WRITTEN EXERCISE
Return each line containing the string "noise".
§ §
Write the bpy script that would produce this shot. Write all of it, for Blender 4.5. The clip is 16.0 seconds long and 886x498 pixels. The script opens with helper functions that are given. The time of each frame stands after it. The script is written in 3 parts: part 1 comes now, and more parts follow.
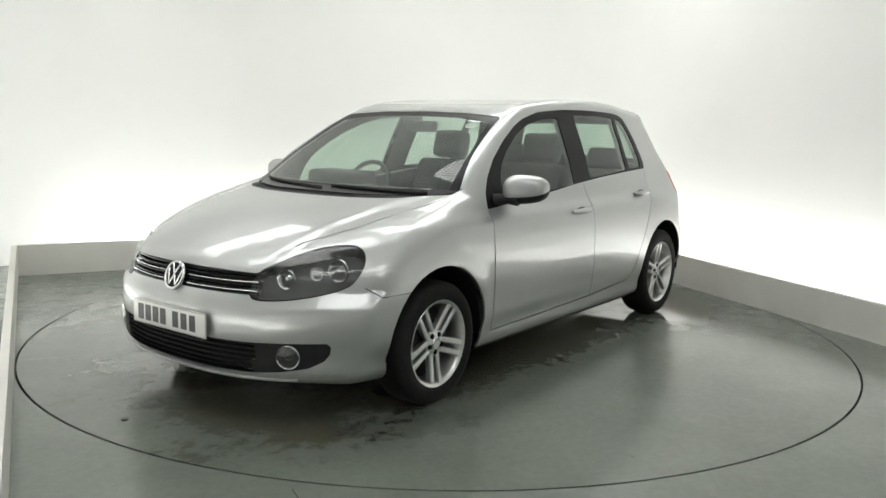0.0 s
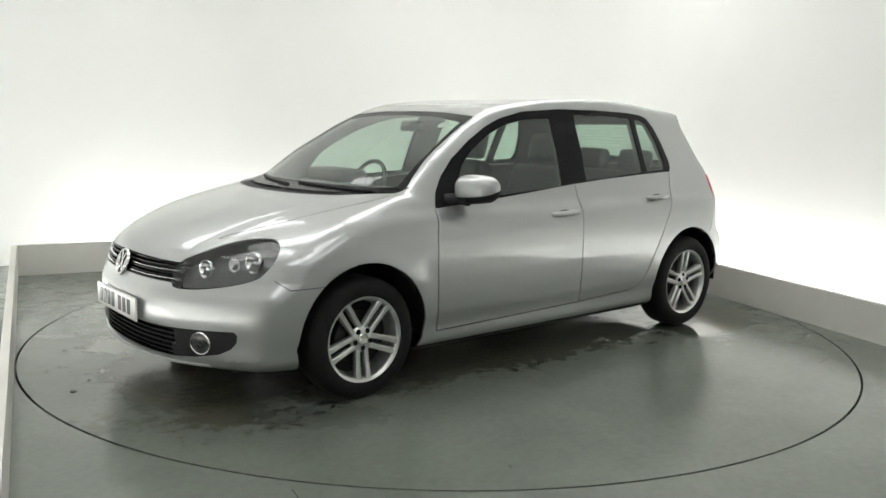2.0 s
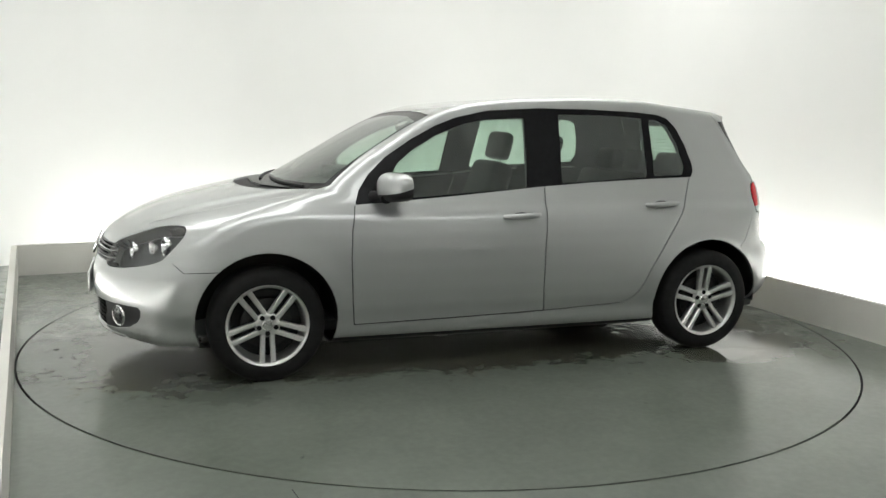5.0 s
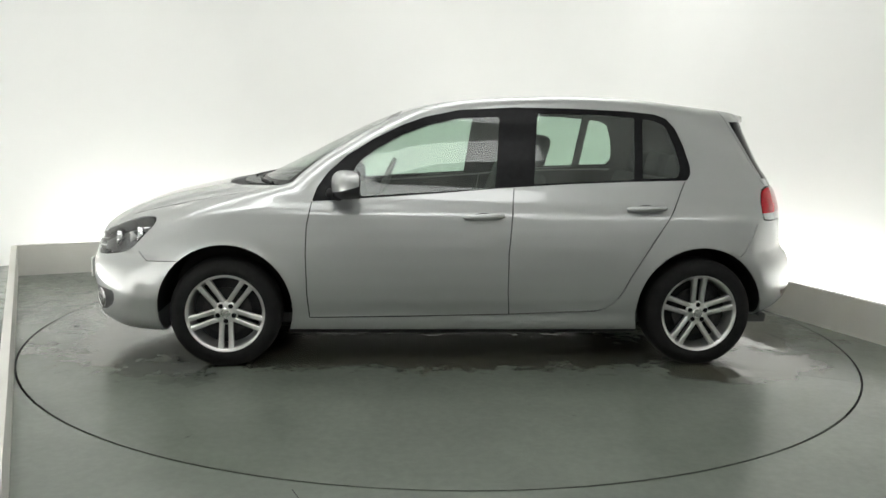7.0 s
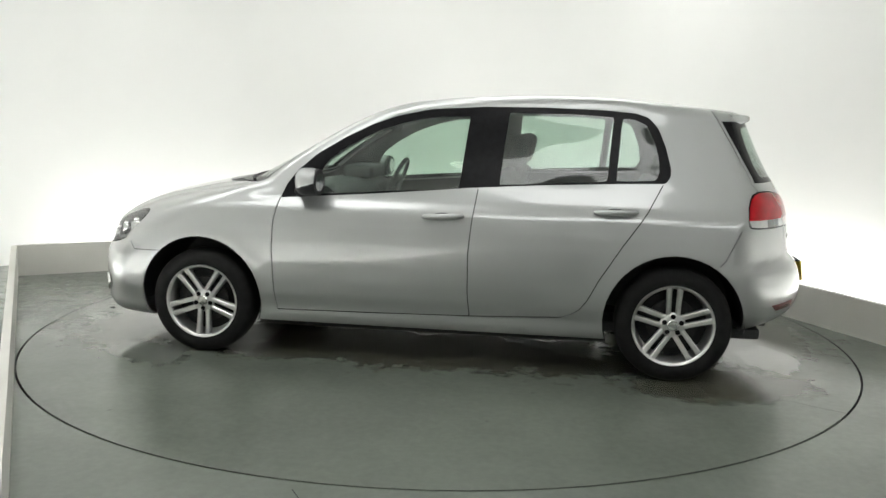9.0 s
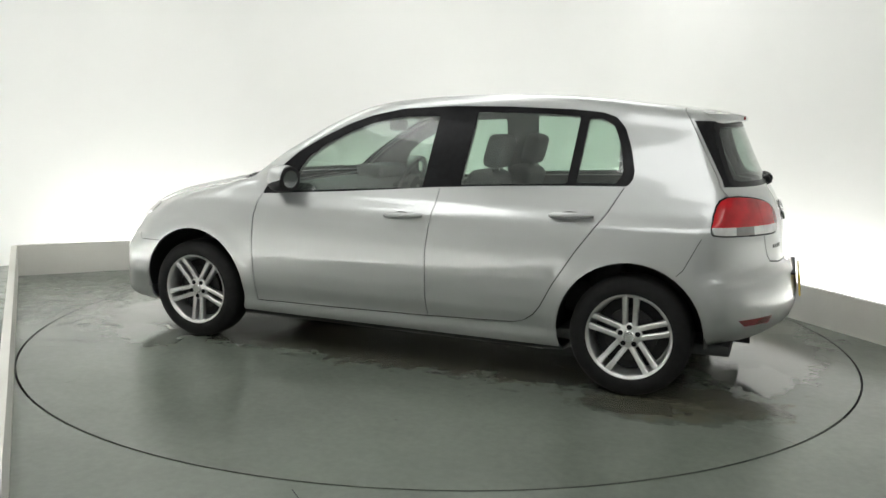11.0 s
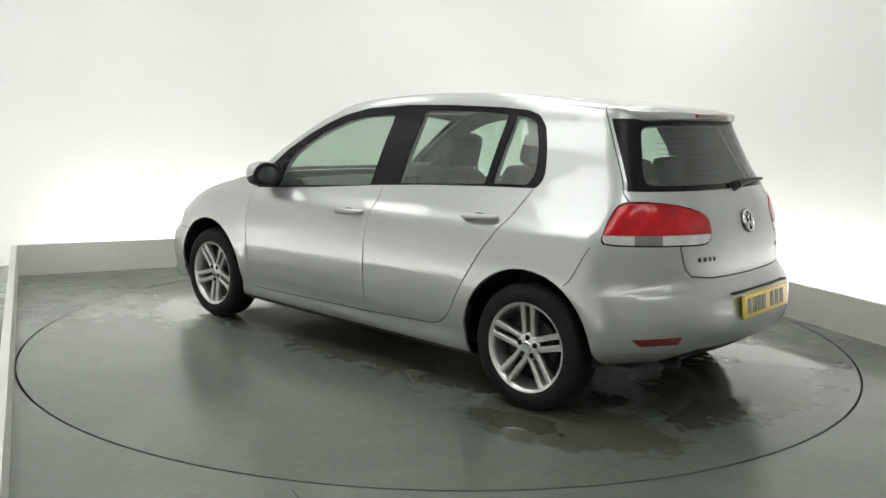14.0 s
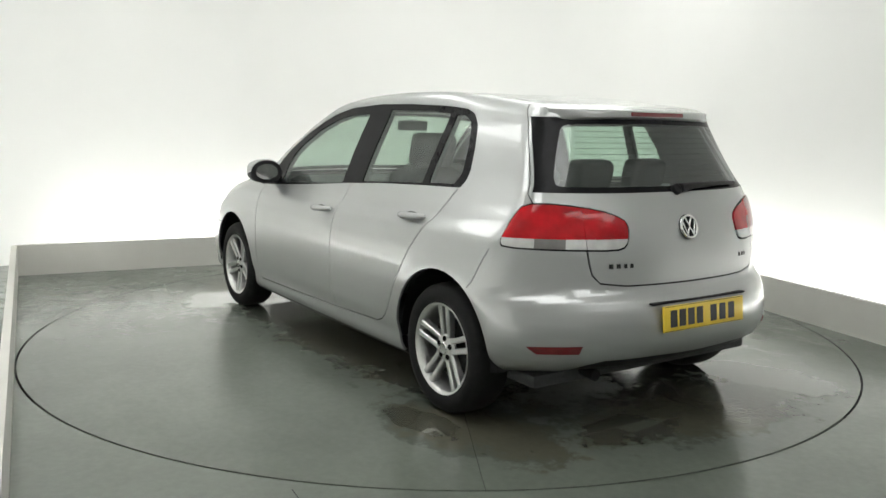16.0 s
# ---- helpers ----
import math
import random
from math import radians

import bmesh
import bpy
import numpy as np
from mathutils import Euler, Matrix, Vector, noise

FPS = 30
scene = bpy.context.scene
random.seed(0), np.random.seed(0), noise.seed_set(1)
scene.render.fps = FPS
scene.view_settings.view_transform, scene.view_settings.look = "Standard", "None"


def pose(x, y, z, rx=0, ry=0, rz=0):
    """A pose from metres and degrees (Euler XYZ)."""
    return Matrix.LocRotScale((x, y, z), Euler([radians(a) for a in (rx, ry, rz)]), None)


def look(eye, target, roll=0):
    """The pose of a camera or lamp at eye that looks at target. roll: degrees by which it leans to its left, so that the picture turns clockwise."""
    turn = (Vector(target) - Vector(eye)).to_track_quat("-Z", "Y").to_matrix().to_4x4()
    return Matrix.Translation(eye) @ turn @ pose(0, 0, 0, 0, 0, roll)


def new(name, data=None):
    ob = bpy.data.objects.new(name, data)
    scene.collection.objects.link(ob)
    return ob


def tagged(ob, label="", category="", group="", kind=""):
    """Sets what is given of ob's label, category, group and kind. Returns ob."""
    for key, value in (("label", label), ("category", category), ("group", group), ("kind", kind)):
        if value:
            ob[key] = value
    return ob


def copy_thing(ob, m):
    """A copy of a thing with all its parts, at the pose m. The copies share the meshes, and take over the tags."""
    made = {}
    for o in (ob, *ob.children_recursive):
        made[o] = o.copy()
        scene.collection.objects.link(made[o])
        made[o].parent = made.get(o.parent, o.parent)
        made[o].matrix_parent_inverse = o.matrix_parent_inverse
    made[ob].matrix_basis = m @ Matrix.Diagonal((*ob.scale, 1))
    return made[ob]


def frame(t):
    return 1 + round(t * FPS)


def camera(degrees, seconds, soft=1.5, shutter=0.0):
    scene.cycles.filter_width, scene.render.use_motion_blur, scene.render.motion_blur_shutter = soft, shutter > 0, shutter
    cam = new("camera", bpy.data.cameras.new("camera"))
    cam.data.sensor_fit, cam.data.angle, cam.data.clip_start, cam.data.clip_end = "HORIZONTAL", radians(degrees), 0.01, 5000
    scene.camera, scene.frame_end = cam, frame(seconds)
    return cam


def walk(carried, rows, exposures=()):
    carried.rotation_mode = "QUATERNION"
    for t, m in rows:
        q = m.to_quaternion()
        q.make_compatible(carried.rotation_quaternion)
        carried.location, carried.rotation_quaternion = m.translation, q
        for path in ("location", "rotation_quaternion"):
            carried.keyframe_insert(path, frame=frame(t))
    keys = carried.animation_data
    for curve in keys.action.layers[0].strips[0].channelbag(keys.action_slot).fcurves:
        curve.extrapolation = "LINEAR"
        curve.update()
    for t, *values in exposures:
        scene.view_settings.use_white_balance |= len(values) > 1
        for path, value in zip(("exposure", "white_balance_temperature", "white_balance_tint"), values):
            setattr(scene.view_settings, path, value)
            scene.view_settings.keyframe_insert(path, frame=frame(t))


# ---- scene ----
§ §
WRITTEN REPLY
from mathutils import Euler, Matrix, Vector, noise
random.seed(0), np.random.seed(0), noise.seed_set(1)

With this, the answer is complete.